Keeping the enterprise barely afloat and providing its strongest assets are the three untested leads representing the Thorsons. Denton, Clarvis and Weller share a dynamic that smacks of authenticity in the face of a surrounding environment that doesn’t hold up its end of the bargain. The best moments entail their core familial crisis, not the silly “something’s-there-and-now-it-isn’t” jump cuts that infest the film like ants at a picnic. The stale dialogue imposed upon secondary cast members doesn’t aid the cause, and the attempts at ominous foreshadowing (“The house had a few problems. . . with the roof”) fail in spectacularly funny fashion.

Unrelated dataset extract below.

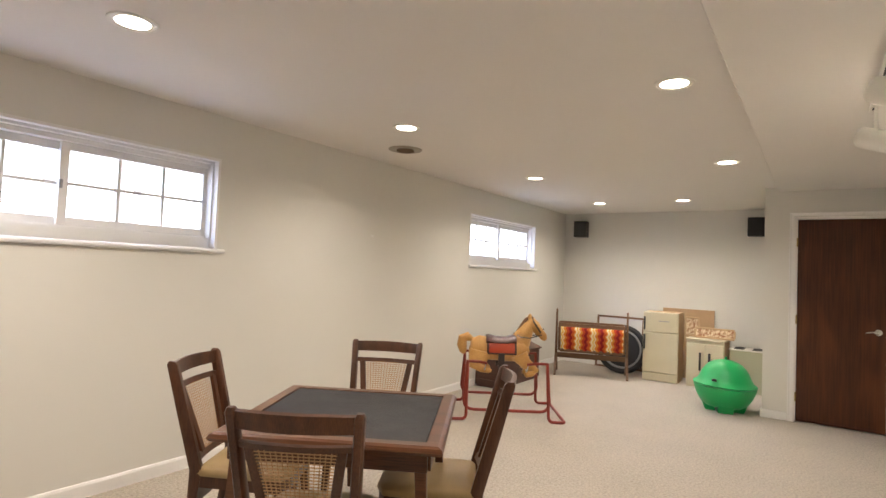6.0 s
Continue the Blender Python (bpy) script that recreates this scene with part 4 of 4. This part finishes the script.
for s in (-1, 1):
    part("eye", lathe(bmesh.new(), [(0.001, -0.004), (0.009, -0.002), (0.010, 0.002), (0.001, 0.005)], 10, (0, 0, 0)), SADDLEBLACK, o, "dark painted eye", smooth=True).matrix_basis = pose(0.296, s * 0.046, 0.870, -90 * s)
    part("stirrup_strap", slab(-0.065, -0.005, s * 0.116 - 0.008, s * 0.116 + 0.008, 0.425, 0.585, bevel=0.004), SADDLEBLACK, o)
bm = bmesh.new()
tube(bm, [(-0.035, -0.22, 0.43), (-0.035, 0.22, 0.43)], 0.012, 8)
part("foot_bar", bm, REDTUBE, o, smooth=True)

# dark wooden chest behind the horse
o = thing("wooden_chest", pose(-4.355, 8.95, 0), "dark brown wooden toy chest with sloping lid against the wall", "chest")
part("body", prism(bmesh.new(), [(-0.175, 0.02), (0.165, 0.02), (0.165, 0.385), (-0.175, 0.510)], "y", -0.53, 0.53), CHESTWOOD, o)
part("lid", slab(-0.198, 0.200, -0.545, 0.545, 0.002, 0.026, bevel=0.006), CHESTWOOD, o).matrix_basis = pose(0, 0, 0.4485, 0, 20.2, 0)
for y in (-0.531, 0.531):
    part("side_trim", slab(-0.175, 0.166, y - 0.006, y + 0.006, 0.02, 0.09, bevel=0.003), CHESTWOOD, o)
part("plinth", slab(-0.165, 0.155, -0.52, 0.52, 0.0, 0.0195), CHESTWOOD, o)

# ---- cradle with blanket ----
o = cradle = thing("cradle", pose(-3.735, 10.19, 0, 0, 0, 19), "brown wooden swinging cradle on trestle posts", "cradle")
for e in (-1, 1):
    x = e * 0.475
    bm = beam(bmesh.new(), (x, 0, 0.20), (x, 0, 0.85), 0.035, 0.045, 0.026, 0.030, bevel=0.004)
    lathe(bm, [(0.008, 0.85), (0.015, 0.862), (0.013, 0.885), (0.004, 0.90)], 10, (x, 0, 0))
    part("post", bm, CRADLEWOOD, o)
    for s in (-1, 1):
        bm = beam(bmesh.new(), (x, s * 0.012, 0.26), (x, s * 0.22, 0.0), 0.034, 0.050, 0.032, 0.042, bevel=0.004)
        part("foot", bm, CRADLEWOOD, o)
part("stretcher", slab(-0.457, 0.457, -0.012, 0.012, 0.215, 0.285, bevel=0.003), CRADLEWOOD, o)
DROP = 0.07
for s in (-1, 1):
    for x in (-0.42, 0.42):
        part("corner_post", beam(bmesh.new(), (x, s * 0.135, 0.40), (x, s * 0.185, 0.74), 0.018, 0.03, side=(1, 0, 0)), CRADLEWOOD, o)
for s in (-1, 1):
    part("side_rail", beam(bmesh.new(), (-0.44, s * 0.190, 0.755), (0.44, s * 0.190, 0.755), 0.022, 0.055, side=(0, 1, 0), bevel=0.003), CRADLEWOOD, o)
    part("side_board", beam(bmesh.new(), (-0.41, s * 0.150, 0.44), (0.41, s * 0.150, 0.44), 0.016, 0.11, side=(0, 1, 0.15)), CRADLEWOOD, o)
for e in (-1, 1):
    part("end_board", prism(bmesh.new(), [(-0.13, 0.40), (0.13, 0.40), (0.18, 0.72), (0.0, 0.79), (-0.18, 0.72)], "x", e * 0.435 - 0.009, e * 0.435 + 0.009), CRADLEWOOD, o)
part("base_board", slab(-0.41, 0.41, -0.13, 0.13, 0.39, 0.405), CRADLEWOOD, o)

bl = thing("afghan_blanket", pose(-3.735, 10.19, 0, 0, 0, 19), "crocheted zigzag blanket in red, orange and cream draped over cradle", "blanket")
bm = bmesh.new()
nx, rows = 46, []
prof = [(-0.150, 0.62), (-0.160, 0.70), (-0.163, 0.7285), (-0.172, 0.735)]
outer = [(-0.212, 0.735), (-0.224, 0.71), (-0.222, 0.64), (-0.206, 0.56), (-0.190, 0.48), (-0.182, 0.425)]
for i in range(nx + 1):
    x = -0.405 + 0.82 * i / nx
    w = 0.006 * math.sin(i * 0.9) + 0.004 * math.sin(i * 2.1)
    q = [(x, y + w * (0.735 - z) / 0.3 - 0.004, z) for y, z in outer]
    q[-1] = (q[-1][0], q[-1][1], q[-1][2] + 0.010 * math.sin(i * 1.3))
    inner = [(a, b + 0.008, c) for a, b, c in q[::-1]]
    rows.append(q + inner)
loft(bm, rows)
part("drape", bm, AFGHAN, bl, smooth=True)

for k in list(bl.children) + [c for c in cradle.children if c.name.split(".")[0] in ("corner_post", "side_rail", "side_board", "end_board", "base_board")]:
    k.matrix_basis = pose(0, 0, -DROP)

# large black wheel behind the cradle, and a framed board behind it
o = thing("rubber_wheel", pose(-3.45, 10.64, 0.0, -8, 0, 4), "large black rubber wheel with grey rim leaning behind cradle", "wheel")
bm = bmesh.new()
R = 0.35
loft(bm, [[(r * math.cos(2 * math.pi * i / 40), y, R + r * math.sin(2 * math.pi * i / 40)) for i in range(40)] for r, y in ((0.278, 0.04), (0.315, 0.055), (0.345, 0.040), (0.35, 0.0), (0.345, -0.040), (0.315, -0.055), (0.278, -0.04))], closed=True)
part("tyre", bm, RUBBER, o, smooth=True)
bm = bmesh.new()
loft(bm, [[(r * math.cos(2 * math.pi * i / 40), y, R + r * math.sin(2 * math.pi * i / 40)) for i in range(40)] for r, y in ((0.277, 0.03), (0.277, -0.048), (0.262, -0.052), (0.252, -0.048), (0.250, 0.03))], closed=True)
part("rim", bm, GREYRIM, o, "pale grey metal rim", smooth=True)
bm = bmesh.new()
loft(bm, [[(r * math.cos(2 * math.pi * i / 32), y, R + r * math.sin(2 * math.pi * i / 32)) for i in range(32)] for r, y in ((0.249, 0.02), (0.249, -0.01), (0.06, -0.02), (0.05, -0.05), (0.004, -0.052), (0.004, 0.02))])
part("hub_disc", bm, RUBBER, o, "dark hub disc", smooth=True)

o = thing("framed_board", pose(-3.61, 11.06, 0.0, -5), "brown framed white board leaning against the wall", "frame")
part("panel", slab(-0.33, 0.33, -0.006, 0.006, 0.02, 0.76), WHITECARD, o)
for a in ((-0.355, -0.325, 0.0, 0.785), (0.325, 0.355, 0.0, 0.785)):
    part("frame_bar", slab(a[0], a[1], -0.02, 0.012, a[2], a[3], bevel=0.003), CRADLEWOOD, o)
for z in (0.0, 0.755):
    part("frame_bar", slab(-0.325, 0.325, -0.02, 0.012, z, z + 0.03, bevel=0.003), CRADLEWOOD, o)

# ---- play kitchen ----
o = thing("toy_refrigerator", pose(-2.88, 10.44, 0, 0, 0, 1), "cream enamel toy refrigerator with dark handles", "toy fridge")
part("cabinet", slab(-0.225, 0.225, 0.034, 0.36, 0.0, 0.925, bevel=0.003), CARD, o, "brown hardboard carcass")
part("front_frame", slab(-0.225, 0.225, 0.020, 0.033, 0.0, 0.925, bevel=0.003), CREAM, o)
for z0, z1, hz0, hz1 in ((0.655, 0.918, 0.68, 0.86), (0.115, 0.645, 0.42, 0.62)):
    d = part("door", slab(-0.222, 0.222, 0.0, 0.018, z0, z1, bevel=0.006), CREAM, o)
    part("handle", slab(-0.212, -0.192, -0.024, -0.001, hz0, hz1, bevel=0.004), BLACK, d, "dark handle")
part("badge", slab(-0.02, 0.11, -0.003, -0.0005, 0.80, 0.812), GREYRIM, o)
part("plinth", slab(-0.222, 0.222, 0.004, 0.019, 0.012, 0.105, bevel=0.003), CREAM, o)

o = thing("toy_sink_unit", pose(-2.33, 10.42, 0, 0, 0, -4), "cream toy sink cabinet with two dark door handles", "toy cabinet")
part("cabinet", slab(-0.225, 0.225, 0.031, 0.32, 0.0, 0.60, bevel=0.003), CARD, o, "brown hardboard carcass")
part("front_frame", slab(-0.225, 0.225, 0.018, 0.030, 0.0, 0.60, bevel=0.003), CREAM, o)
part("top", slab(-0.232, 0.232, 0.0, 0.33, 0.602, 0.625, bevel=0.006), CREAM, o)
for s in (-1, 1):
    d = part("door", slab(min(s * 0.004, s * 0.218), max(s * 0.004, s * 0.218), 0.002, 0.0165, 0.05, 0.56, bevel=0.004), CREAM, o)
    part("handle", slab(s * 0.055 - 0.013, s * 0.055 + 0.013, -0.014, 0.0015, 0.22, 0.45, bevel=0.004), BLACK, d, "dark handle")
o = thing("toy_stove", pose(-1.86, 10.50, 0, 0, 0, 0), "pale grey-green toy stove with dark burners", "toy cabinet")
part("cabinet", slab(-0.20, 0.20, 0.0, 0.32, 0.0, 0.515, bevel=0.006), STOVEGREEN, o)
part("top", slab(-0.206, 0.206, -0.006, 0.326, 0.5155, 0.530, bevel=0.005), WHITEMETAL, o)
for x in (-0.10, 0.10):
    for y in (0.09, 0.23):
        part("burner", lathe(bmesh.new(), [(0.001, 0.5305), (0.060, 0.5305), (0.062, 0.535), (0.04, 0.539), (0.001, 0.539)], 18, (x, y, 0)), BLACK, o)

o = thing("cardboard_sheet", pose(-2.66, 11.045, 0.0, -5), "plain brown cardboard sheet leaning against the wall", "cardboard")
part("sheet", slab(-0.34, 0.34, -0.012, 0.0, 0.0, 0.965, bevel=0.002), CARD, o)


def fret_tray(m, w, h, label):
    t = thing("wooden_tray", m, label, "toy tray", "printed trays")
    for a in ((-w / 2, w / 2, 0, 0.022), (-w / 2, w / 2, h - 0.022, h)):
        part("rail", slab(a[0], a[1], -0.012, 0.012, a[2], a[3], bevel=0.003), CARD, t)
    for s in (-1, 1):
        part("upright", slab(s * w / 2 - 0.011, s * w / 2 + 0.011, -0.012, 0.012, 0.023, h - 0.023, bevel=0.002), CARD, t)
    part("panel", slab(-w / 2 + 0.012, w / 2 - 0.012, -0.004, 0.004, 0.021, h - 0.021), TOYPRINT, t, "printed light and brown panel")


fret_tray(pose(-2.24, 10.55, 0.626, -12), 0.46, 0.14, "small brown framed tray standing on the toy cabinet")
fret_tray(pose(-2.52, 10.62, 0.626, -6, 0, 12), 0.16, 0.26, "upright brown framed tray beside the toy refrigerator")

# ---- green toy ----
o = thing("green_toy", pose(-1.965, 9.30, 0, 0, 1.5, 8), "green plastic domed toy with flared rim on moulded feet", "toy")
bm = lathe(bmesh.new(), [(0.10, 0.050), (0.190, 0.055), (0.236, 0.085), (0.283, 0.160), (0.308, 0.225), (0.318, 0.262), (0.322, 0.276), (0.318, 0.284), (0.30, 0.280)], 40)
bw = part("lower_bowl", bm, GREEN, o, smooth=True)
for k in range(4):
    a = radians(-85 + 90 * k)
    c, s = math.cos(a), math.sin(a)
    rings = []
    for z, r, hw, hd in ((0.0, 0.140, 0.072, 0.050), (0.012, 0.146, 0.078, 0.056), (0.11, 0.186, 0.074, 0.056), (0.22, 0.248, 0.064, 0.042)):
        rings.append([(c * (r + x) - s * y, s * (r + x) + c * y, z) for x, y in ((-hd, -hw), (hd * 0.9, -hw), (hd, 0), (hd * 0.9, hw), (-hd, hw))])
    part("foot", loft(bmesh.new(), rings), GREEN, bw, smooth=True)
bm = lathe(bmesh.new(), [(0.300, 0.287), (0.322, 0.290), (0.330, 0.302), (0.318, 0.312), (0.288, 0.330), (0.266, 0.368), (0.243, 0.425), (0.210, 0.480), (0.160, 0.528), (0.108, 0.555), (0.05, 0.570), (0.002, 0.573)], 40)
up = part("upper_dome", bm, GREEN, o, smooth=True)
part("plug", lathe(bmesh.new(), [(0.012, 0.566), (0.014, 0.594), (0.008, 0.604), (0.001, 0.606)], 10), GREEN, up)
part("sticker", slab(-0.135, -0.085, -0.280, -0.258, 0.352, 0.378, bevel=0.002), BLACK, up, "small dark mark")
for k in o.children_recursive:
    for v in k.data.vertices:
        v.co *= 0.945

With a handful of shorts to his credit, Crow’s camera betrays a potentially talented eye behind it, but his pen can make no such claim here. Thus, the tension he constructs throughout serves only to prelude an onslaught of cheap scare tactics. Equally undermined is Pete Coleman’s lovely score, which shares audio space with awful pop ballads that sound as if they should be introduced by Casey Kasem as long distance dedications.

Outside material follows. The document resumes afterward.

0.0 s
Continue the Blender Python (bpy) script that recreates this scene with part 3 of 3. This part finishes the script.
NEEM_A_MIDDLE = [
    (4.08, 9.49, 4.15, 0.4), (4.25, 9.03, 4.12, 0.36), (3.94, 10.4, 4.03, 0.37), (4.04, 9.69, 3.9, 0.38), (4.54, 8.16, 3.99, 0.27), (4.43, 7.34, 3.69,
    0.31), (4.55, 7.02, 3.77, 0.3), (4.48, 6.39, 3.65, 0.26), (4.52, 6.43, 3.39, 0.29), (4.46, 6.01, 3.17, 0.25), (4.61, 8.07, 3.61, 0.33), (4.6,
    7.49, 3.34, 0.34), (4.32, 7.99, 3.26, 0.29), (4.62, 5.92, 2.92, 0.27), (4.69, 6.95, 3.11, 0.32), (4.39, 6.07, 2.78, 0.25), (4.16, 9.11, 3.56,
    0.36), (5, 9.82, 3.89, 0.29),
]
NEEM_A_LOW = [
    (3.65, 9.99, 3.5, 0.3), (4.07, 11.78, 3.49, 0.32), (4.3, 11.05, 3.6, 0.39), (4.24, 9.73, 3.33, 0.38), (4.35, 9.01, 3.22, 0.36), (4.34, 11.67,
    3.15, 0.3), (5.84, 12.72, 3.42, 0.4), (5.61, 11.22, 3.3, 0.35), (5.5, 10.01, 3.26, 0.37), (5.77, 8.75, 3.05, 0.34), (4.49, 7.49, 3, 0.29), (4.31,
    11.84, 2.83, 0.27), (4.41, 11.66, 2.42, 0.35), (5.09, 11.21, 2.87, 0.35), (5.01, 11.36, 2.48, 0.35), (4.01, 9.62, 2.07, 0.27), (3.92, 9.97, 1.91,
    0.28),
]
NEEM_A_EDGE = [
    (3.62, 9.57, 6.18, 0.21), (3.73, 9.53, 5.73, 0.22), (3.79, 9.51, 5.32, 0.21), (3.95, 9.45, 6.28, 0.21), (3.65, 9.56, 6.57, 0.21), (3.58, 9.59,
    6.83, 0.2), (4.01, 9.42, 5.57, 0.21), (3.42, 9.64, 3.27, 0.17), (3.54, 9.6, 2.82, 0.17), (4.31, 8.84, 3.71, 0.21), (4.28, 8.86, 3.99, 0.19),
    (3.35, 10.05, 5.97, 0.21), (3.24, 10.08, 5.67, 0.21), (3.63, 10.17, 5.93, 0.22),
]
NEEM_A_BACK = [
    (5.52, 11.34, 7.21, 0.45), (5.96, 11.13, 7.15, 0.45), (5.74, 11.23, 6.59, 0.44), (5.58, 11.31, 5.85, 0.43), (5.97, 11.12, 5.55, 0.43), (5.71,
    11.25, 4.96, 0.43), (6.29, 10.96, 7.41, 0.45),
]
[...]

The most successful achievement “Curse of the Witching Tree” can lay claim to is the same feat often dreaded by those of its ilk. It reminds of far superior screen ghost stories that have come before. Not without attributes (for an example of the utterly charmless see last year’s “Lucifer’s Night”), but remains another forgettable entry in a swiftly expanding catalogue. I doubt you’ll regret giving this one a pass.